On 08/01/2016 12:38 PM, William A Rowe Jr wrote:
I'll review the rest of your comments shortly, but you might want to review
https://tools.ietf.org/html/rfc3875 before claiming CGI isn't an HTTP
input :-)

I suspect we're talking past each other at this point. I'm aware of 3875 (though I don't claim to be an expert), and I quoted it in my response. I am using the term "HTTP input" in response to your much earlier statement that

(We aren't talking about non-HTTP sources.)

We *are* talking about non-HTTP sources. CGI is *not* HTTP. It obviously shares a great deal of syntax, but a CGI application is neither an HTTP client nor an HTTP server, and it does not speak HTTP to our server.

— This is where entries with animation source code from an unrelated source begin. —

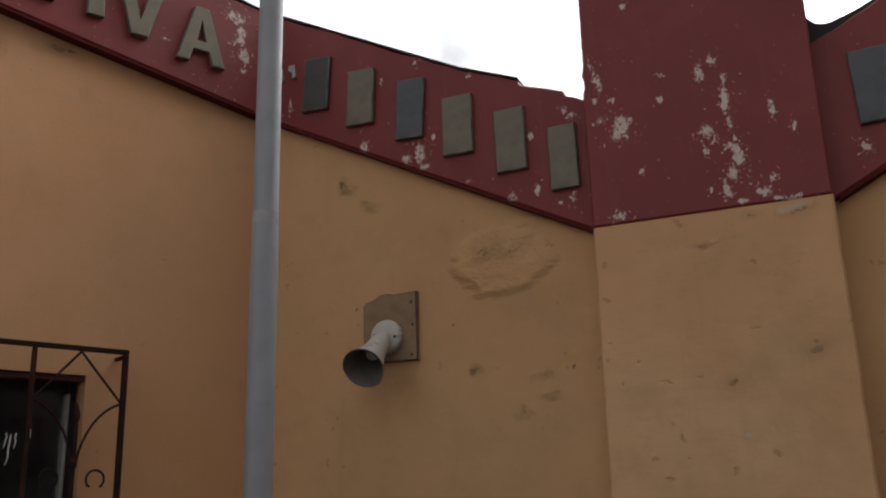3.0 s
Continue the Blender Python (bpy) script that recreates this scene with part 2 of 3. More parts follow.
def cement(name):
    """Bare grey cement render with streaks of damp."""
    n = Nodes(name)
    a = n.noise(0.8, 6, 0.62)
    b = n.noise(9, 6, 0.6, shift=(2, 3, 1))
    c = n.noise(70, 4, 0.6)
    run = n.noise(2.2, 6, 0.62, stretch=(1.6, 1.6, 0.5))
    col = n.mix(n.step(a, 0.3, 0.7), (0.31, 0.285, 0.245), (0.22, 0.20, 0.174))
    col = n.mix(n.math("MULTIPLY", n.step(run, 0.45, 0.78), 0.4), col, (0.135, 0.123, 0.105))
    col = n.mix(n.math("MULTIPLY", n.step(b, 0.5, 0.75), 0.35), col, (0.31, 0.285, 0.25))
    h = n.math("ADD", n.math("MULTIPLY", b, 0.6), n.math("MULTIPLY", c, 0.25))
    return n.done(col, 0.9, n.bump(h, 0.4, 0.012), spec=0.2)


# One ochre paint; each wall's tone is offset to match its brightness.
M_WALL_A = ochre_wall(
    "ochre_paint_long_wall",
    [(-2.19, 3.39, 0.11, 0.06), (-1.63, 3.31, 0.10, 0.06), (-1.37, 3.27, 0.10, 0.06), (-1.16, 3.20, 0.13, 0.13), (-0.89, 3.24, 0.14, 0.05),
     (-2.46, 3.42, 0.22, 0.06), (-2.84, 3.45, 0.22, 0.07), (-1.84, 3.38, 0.16, 0.04), (-1.28, 3.27, 0.16, 0.04)],
    (),
    [(-2.098, 2.431, 0.013, 0.013)],
    [(-2.199, 3.381, 0.036, 0.026), (-1.617, 3.321, 0.034, 0.022), (-1.371, 3.277, 0.028, 0.018), (-1.127, 3.187, 0.036, 0.020), (-1.165, 3.100, 0.016, 0.032), (-0.85, 3.245, 0.020, 0.012), (-2.115, 2.424, 0.010, 0.008)],
    [(-1.12, 3.19, 0.07, 0.05), (-1.20, 3.24, 0.08, 0.04)],
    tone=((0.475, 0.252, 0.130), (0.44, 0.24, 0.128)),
)
M_WALL_B = ochre_wall(
    "ochre_paint_gable_wall",
    [(-0.53, 2.06, 0.04, 0.03), (1.27, 2.68, 0.08, 0.025), (1.05, 2.60, 0.08, 0.05), (1.735, 2.41, 0.045, 0.08), (-1.08, 2.85, 0.035, 0.05)],
    [(-0.421, 2.453, 0.24, 0.17)],
    (),
    [(-0.545, 2.054, 0.020, 0.014), (-1.085, 2.85, 0.014, 0.022), (-0.616, 2.236, 0.010, 0.009), (-0.177, 2.046, 0.009, 0.008), (1.000, 2.009, 0.014, 0.009), (1.277, 1.716, 0.014, 0.008), (-1.014, 2.331, 0.009, 0.009), (-1.010, 2.275, 0.007, 0.007)],
    [(-0.303, 2.028, 0.075, 0.035), (-0.357, 1.901, 0.055, 0.045), (-0.27, 1.955, 0.06, 0.025), (-1.05, 2.82, 0.06, 0.05), (-0.96, 2.74, 0.06, 0.04), (-0.42, 2.49, 0.17, 0.07)],
)
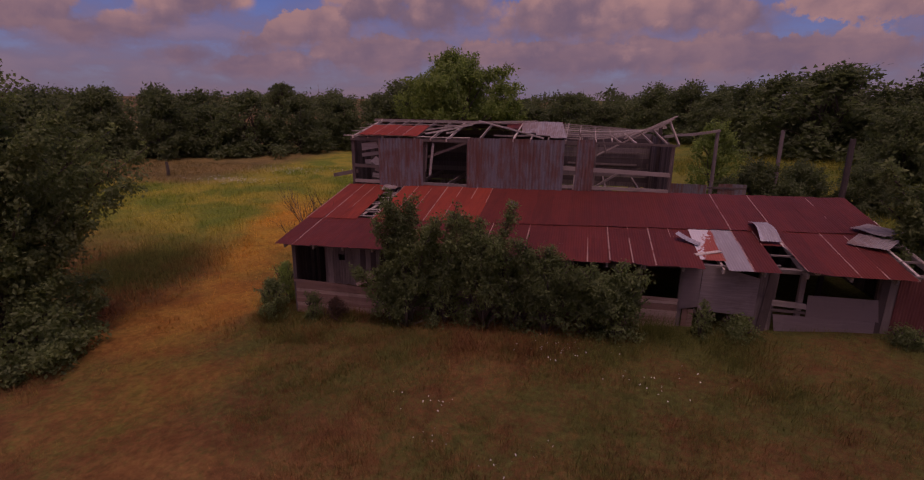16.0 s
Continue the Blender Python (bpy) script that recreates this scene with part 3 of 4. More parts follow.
def lean_to_walls():
    rnd = random.Random(11)
    wall = part("wall_frame", beam((-16.1, FRONT, 1.96), (3.4, FRONT, 2.33), 0.09, 0.16, wobble=0.012), M_BEAM, barn, "long weathered eaves beam")
    eave = lambda x: roof_z(x, FRONT) - 0.12
    foot = lambda x: float(land(x, FRONT)) - 0.15
    # posts along the front
    for i, x in enumerate((-16.0, -14.72, -12.84, -10.9, -8.9, -6.8, -4.25, -3.05, -0.9, -0.55, 0.2, 2.15, 3.38)):
        part("post", beam((x, FRONT + 0.05, foot(x)), (x + rnd.uniform(-0.03, 0.03), FRONT + 0.05, eave(x)), 0.13, 0.14, up=(1, 0, 0), wobble=0.006, seed=i), M_BOARD, wall)
    # left bay: low clapboards, an open window, an upright board panel with a small hole
    boards("clapboard", -16.0, -12.88, -0.75, 0.55, FRONT - 0.04, M_SIDING, wall, 0.13, 0.01, False, 1)
    part("rail", beam((-16.05, FRONT - 0.06, 0.60), (-12.8, FRONT - 0.06, 0.50), 0.06, 0.09, wobble=0.01), M_SIDING, wall)
    boards("board", -14.7, -14.27, 0.6, eave, FRONT - 0.02, M_BOARD, wall, 0.2, seed=2)
    boards("board", -14.03, -12.88, 0.62, eave, FRONT - 0.02, M_BOARD, wall, 0.2, seed=3)
    part("board", beam((-14.15, FRONT - 0.02, 0.6), (-14.15, FRONT - 0.02, 1.48), 0.024, 0.22, up=(1, 0, 0)), M_BOARD, wall)
    part("board", beam((-14.15, FRONT - 0.02, 1.70), (-14.15, FRONT - 0.02, 1.95), 0.024, 0.22, up=(1, 0, 0)), M_BOARD, wall)
    part("plank", beam((-13.3, FRONT - 0.10, 1.02), (-12.1, FRONT - 0.12, 0.93), 0.05, 0.2, wobble=0.01), M_SIDING, wall)
    part("plank", beam((-13.35, FRONT - 0.14, 0.80), (-11.9, FRONT - 0.14, 0.70), 0.3, 0.04, wobble=0.01), M_SIDING, wall)
    part("broken_board", beam((-13.6, FRONT - 0.12, 0.66), (-13.2, FRONT - 0.12, 0.86), 0.03, 0.12), M_SIDING, wall)
    boards("clapboard", -12.8, -10.95, -0.7, 0.05, FRONT - 0.04, M_SIDING, wall, 0.13, 0.01, False, 4)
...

Therefore CGI is not an "HTTP input" and we are not bound by 723x's requirements for parsing date-stamps that originate from it -- which, IIUC, was your argument. The wisdom of doing so (or not) is a completely separate issue, outside the bounds of the spec.

If that is not your argument, then I've completely misunderstood, and we possibly agree with each other(?).

Conforming can either refer to eliding a header line that doesn't conform,
or munging a header line to a usable value, we could interpret that either
way.

Agreed. That's exactly my point; I'm not sure where the disagreement is coming from.